Frequently Asked Questions
Can I leave the Philippines if I have a pending civil case?
Yes, generally. A pending civil case alone does not automatically prevent international travel. The main exceptions are when there is a separate court order, criminal case, immigration issue, protection order, or other legal travel restriction.
Will Immigration see my pending civil case at the airport?
Ordinary civil cases are not the same as BI derogatory records. Immigration officers may act on valid travel restrictions, immigration records, anti-trafficking indicators, or documentation issues, but a civil complaint for money, property, or damages is not automatically an airport stop.
Can a creditor get a Hold Departure Order against me for unpaid debt?
Not simply because of unpaid debt. A civil collection case may lead to court judgment and execution against property, but it does not automatically justify preventing travel. If the facts also support a criminal complaint, such as estafa or BP 22, that is a different matter.
Do I need court permission to travel abroad during a civil case?
Usually no, if there is no order requiring your personal appearance and no travel restriction. But if your travel will conflict with a hearing, mediation, pre-trial, testimony, or a court directive, you should address it through the proper filing before you leave.
What happens if I miss pre-trial because I am abroad?
If you are the plaintiff, your case may be dismissed. If you are the defendant, the plaintiff may be allowed to present evidence ex parte and the court may decide based on that evidence. Rule 18 treats pre-trial attendance seriously. (Lawphil)
Can I attend a Philippine court hearing online from abroad?
Possibly, if the court allows it and the hearing is suitable for remote appearance. The Supreme Court’s 2026 videoconferencing amendments expanded access to remote appearances, including participation by individuals abroad, but court approval and compliance with rules are still required. (Supreme Court of the Philippines)
Can my representative attend mediation for me?
Often yes, if the representative has a proper SPA with authority to appear and settle. The SPA should be specific, properly notarized, and if executed abroad, properly apostilled or consularized when required.

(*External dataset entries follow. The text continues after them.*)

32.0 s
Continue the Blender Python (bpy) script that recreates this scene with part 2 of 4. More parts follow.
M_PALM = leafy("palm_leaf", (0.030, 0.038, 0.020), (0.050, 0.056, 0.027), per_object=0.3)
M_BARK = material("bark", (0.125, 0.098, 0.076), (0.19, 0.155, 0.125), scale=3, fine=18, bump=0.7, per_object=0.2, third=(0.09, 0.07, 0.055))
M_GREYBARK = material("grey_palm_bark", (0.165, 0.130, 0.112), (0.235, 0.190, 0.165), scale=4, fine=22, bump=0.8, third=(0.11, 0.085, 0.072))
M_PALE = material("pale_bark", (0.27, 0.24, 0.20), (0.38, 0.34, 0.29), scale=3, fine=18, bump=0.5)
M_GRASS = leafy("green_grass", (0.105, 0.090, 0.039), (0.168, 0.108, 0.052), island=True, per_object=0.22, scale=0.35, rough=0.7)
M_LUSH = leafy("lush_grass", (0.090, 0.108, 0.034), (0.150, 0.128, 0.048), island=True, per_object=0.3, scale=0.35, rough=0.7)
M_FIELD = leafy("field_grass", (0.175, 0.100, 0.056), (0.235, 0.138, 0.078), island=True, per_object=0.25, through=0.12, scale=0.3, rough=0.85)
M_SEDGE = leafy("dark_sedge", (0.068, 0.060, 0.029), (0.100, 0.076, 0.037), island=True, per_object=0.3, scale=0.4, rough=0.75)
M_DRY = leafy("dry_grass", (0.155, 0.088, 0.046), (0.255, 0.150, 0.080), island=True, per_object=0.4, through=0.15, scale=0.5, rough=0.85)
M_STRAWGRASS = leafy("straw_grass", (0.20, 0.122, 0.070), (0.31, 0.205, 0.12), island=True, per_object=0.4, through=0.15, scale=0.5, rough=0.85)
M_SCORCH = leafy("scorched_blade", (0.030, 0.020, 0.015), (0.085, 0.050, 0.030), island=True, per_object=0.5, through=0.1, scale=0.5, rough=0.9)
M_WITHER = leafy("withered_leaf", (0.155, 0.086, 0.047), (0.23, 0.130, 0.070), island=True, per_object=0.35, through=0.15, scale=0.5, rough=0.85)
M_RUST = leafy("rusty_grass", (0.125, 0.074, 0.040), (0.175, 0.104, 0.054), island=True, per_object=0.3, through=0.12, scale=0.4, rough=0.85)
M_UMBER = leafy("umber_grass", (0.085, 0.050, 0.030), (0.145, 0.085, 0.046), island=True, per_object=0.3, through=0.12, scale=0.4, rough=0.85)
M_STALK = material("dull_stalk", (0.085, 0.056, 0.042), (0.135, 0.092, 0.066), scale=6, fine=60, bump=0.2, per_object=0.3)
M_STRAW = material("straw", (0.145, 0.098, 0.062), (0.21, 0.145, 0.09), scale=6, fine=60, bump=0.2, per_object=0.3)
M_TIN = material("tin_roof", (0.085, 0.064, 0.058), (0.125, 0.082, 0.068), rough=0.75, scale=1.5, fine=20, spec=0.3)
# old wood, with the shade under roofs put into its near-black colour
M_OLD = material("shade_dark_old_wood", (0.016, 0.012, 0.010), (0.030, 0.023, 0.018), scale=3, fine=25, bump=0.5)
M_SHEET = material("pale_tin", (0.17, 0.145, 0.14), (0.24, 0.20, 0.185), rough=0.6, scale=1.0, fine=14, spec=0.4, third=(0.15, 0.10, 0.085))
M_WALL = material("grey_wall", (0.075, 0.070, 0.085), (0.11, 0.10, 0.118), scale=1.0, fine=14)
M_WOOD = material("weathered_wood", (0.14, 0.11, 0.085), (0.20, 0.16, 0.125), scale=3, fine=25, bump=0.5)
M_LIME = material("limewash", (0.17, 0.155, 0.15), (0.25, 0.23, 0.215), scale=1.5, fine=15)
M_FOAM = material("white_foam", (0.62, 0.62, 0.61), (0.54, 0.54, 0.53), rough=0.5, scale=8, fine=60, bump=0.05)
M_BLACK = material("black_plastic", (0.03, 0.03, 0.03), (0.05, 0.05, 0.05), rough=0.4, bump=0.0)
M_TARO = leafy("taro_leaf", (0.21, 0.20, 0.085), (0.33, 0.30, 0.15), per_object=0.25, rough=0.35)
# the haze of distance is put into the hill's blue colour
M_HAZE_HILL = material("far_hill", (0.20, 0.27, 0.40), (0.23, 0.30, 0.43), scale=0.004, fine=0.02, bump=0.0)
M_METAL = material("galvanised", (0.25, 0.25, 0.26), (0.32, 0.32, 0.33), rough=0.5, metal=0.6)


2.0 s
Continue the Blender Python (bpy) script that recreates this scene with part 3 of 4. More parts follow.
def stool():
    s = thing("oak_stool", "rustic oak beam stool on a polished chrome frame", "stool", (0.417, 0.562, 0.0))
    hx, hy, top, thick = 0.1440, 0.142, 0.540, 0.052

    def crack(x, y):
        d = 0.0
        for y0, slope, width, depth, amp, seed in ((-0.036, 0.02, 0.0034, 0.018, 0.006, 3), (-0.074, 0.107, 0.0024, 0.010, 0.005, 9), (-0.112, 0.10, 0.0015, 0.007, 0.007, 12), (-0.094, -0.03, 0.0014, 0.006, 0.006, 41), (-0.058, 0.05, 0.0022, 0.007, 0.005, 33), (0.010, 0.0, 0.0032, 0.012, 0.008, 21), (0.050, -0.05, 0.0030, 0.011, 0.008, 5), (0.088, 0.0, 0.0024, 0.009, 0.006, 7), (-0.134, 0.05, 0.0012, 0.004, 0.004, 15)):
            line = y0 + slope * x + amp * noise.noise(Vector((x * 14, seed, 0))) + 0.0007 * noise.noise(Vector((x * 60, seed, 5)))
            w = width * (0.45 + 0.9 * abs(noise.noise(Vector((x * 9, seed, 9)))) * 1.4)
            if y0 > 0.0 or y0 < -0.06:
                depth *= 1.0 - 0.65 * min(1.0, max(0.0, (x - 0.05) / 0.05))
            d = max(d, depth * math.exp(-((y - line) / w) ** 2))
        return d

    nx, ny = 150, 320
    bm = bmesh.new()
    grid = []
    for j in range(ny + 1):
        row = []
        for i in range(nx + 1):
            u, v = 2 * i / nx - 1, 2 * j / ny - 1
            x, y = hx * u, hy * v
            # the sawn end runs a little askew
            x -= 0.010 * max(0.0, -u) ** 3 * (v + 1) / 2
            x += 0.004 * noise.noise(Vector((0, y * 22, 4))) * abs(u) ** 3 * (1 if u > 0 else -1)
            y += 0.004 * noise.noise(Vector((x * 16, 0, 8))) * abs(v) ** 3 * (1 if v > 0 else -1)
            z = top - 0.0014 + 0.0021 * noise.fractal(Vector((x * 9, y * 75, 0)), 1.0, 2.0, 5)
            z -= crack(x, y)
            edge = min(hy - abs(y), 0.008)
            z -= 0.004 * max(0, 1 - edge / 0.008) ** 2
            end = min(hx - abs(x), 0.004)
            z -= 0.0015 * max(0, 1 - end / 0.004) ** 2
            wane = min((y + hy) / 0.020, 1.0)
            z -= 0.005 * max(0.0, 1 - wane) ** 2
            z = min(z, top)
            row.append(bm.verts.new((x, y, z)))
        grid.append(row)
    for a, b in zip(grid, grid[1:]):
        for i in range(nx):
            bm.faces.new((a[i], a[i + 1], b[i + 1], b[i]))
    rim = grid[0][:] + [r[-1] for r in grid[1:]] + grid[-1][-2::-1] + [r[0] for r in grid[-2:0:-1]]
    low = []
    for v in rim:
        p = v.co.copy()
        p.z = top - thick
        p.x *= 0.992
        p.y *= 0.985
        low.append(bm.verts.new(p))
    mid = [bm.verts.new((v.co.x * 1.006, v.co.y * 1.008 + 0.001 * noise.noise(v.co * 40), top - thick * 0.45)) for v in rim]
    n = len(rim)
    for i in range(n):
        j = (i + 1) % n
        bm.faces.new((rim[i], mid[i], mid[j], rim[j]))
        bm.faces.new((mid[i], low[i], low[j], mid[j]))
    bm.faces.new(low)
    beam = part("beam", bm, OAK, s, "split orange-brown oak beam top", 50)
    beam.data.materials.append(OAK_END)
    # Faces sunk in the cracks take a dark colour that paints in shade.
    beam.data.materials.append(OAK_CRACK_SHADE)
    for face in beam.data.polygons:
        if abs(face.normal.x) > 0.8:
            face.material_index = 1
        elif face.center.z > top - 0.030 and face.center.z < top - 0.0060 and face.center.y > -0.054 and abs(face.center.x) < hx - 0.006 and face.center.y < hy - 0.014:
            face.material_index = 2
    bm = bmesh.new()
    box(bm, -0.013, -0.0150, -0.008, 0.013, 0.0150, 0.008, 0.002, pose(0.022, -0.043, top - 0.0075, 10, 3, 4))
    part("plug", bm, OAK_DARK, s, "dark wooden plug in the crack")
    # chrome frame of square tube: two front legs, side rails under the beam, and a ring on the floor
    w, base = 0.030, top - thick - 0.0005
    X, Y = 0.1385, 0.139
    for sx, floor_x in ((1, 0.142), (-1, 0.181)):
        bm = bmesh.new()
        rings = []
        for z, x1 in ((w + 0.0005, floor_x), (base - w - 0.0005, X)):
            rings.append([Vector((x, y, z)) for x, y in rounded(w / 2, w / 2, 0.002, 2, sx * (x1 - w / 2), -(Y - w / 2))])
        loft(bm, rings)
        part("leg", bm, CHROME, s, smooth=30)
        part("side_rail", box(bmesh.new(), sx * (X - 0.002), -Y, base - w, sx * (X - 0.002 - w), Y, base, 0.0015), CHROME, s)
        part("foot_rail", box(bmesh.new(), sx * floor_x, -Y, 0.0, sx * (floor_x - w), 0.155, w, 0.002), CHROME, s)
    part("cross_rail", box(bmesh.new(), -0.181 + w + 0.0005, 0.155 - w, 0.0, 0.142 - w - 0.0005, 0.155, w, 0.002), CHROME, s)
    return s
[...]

Can a foreigner leave the Philippines with a civil case pending?
Generally yes, if there is no HDO, PHDO, warrant, immigration restriction, visa issue, blacklist matter, or court order requiring otherwise. The foreigner should also consider re-entry requirements and make sure Philippine counsel or an authorized representative can receive notices.
Can I renew my Philippine passport if I have a civil case?
A pending civil case alone is not usually a passport-renewal bar. RA 11983 allows the DFA to deny or cancel a passport only under legal grounds such as national security, public safety, or public health, and passport processing focuses on identity, citizenship, and lack of legal travel restrictions. (Lawphil)
What if my name is similar to someone with a derogatory record?
If you are stopped or delayed because of mistaken identity, BI has a Certification for Not the Same Person process for individuals who are not the person listed in a derogatory database or record. (Bureau of Immigration Philippines)
Key Takeaways
- A pending civil case in the Philippines does not automatically stop you from traveling abroad.
- The constitutional right to travel may be restricted only on recognized legal grounds, not merely because of a private lawsuit.
- A civil case becomes risky for travel when there are hearings, pre-trial, mediation, testimony, deadlines, or court orders requiring your participation.
- Hold Departure Orders and Precautionary Hold Departure Orders are mainly tied to criminal proceedings, not ordinary civil collection or damages cases.
- If you will be abroad, prepare an SPA, keep your court notices updated, track deadlines, and arrange remote appearance or deposition when needed.
- Foreigners should separately check visa status, re-entry issues, immigration records, and proper authentication of documents signed abroad.
- The safest approach is not to hide the travel, but to make sure the court case continues to be properly handled while you are outside the Philippines.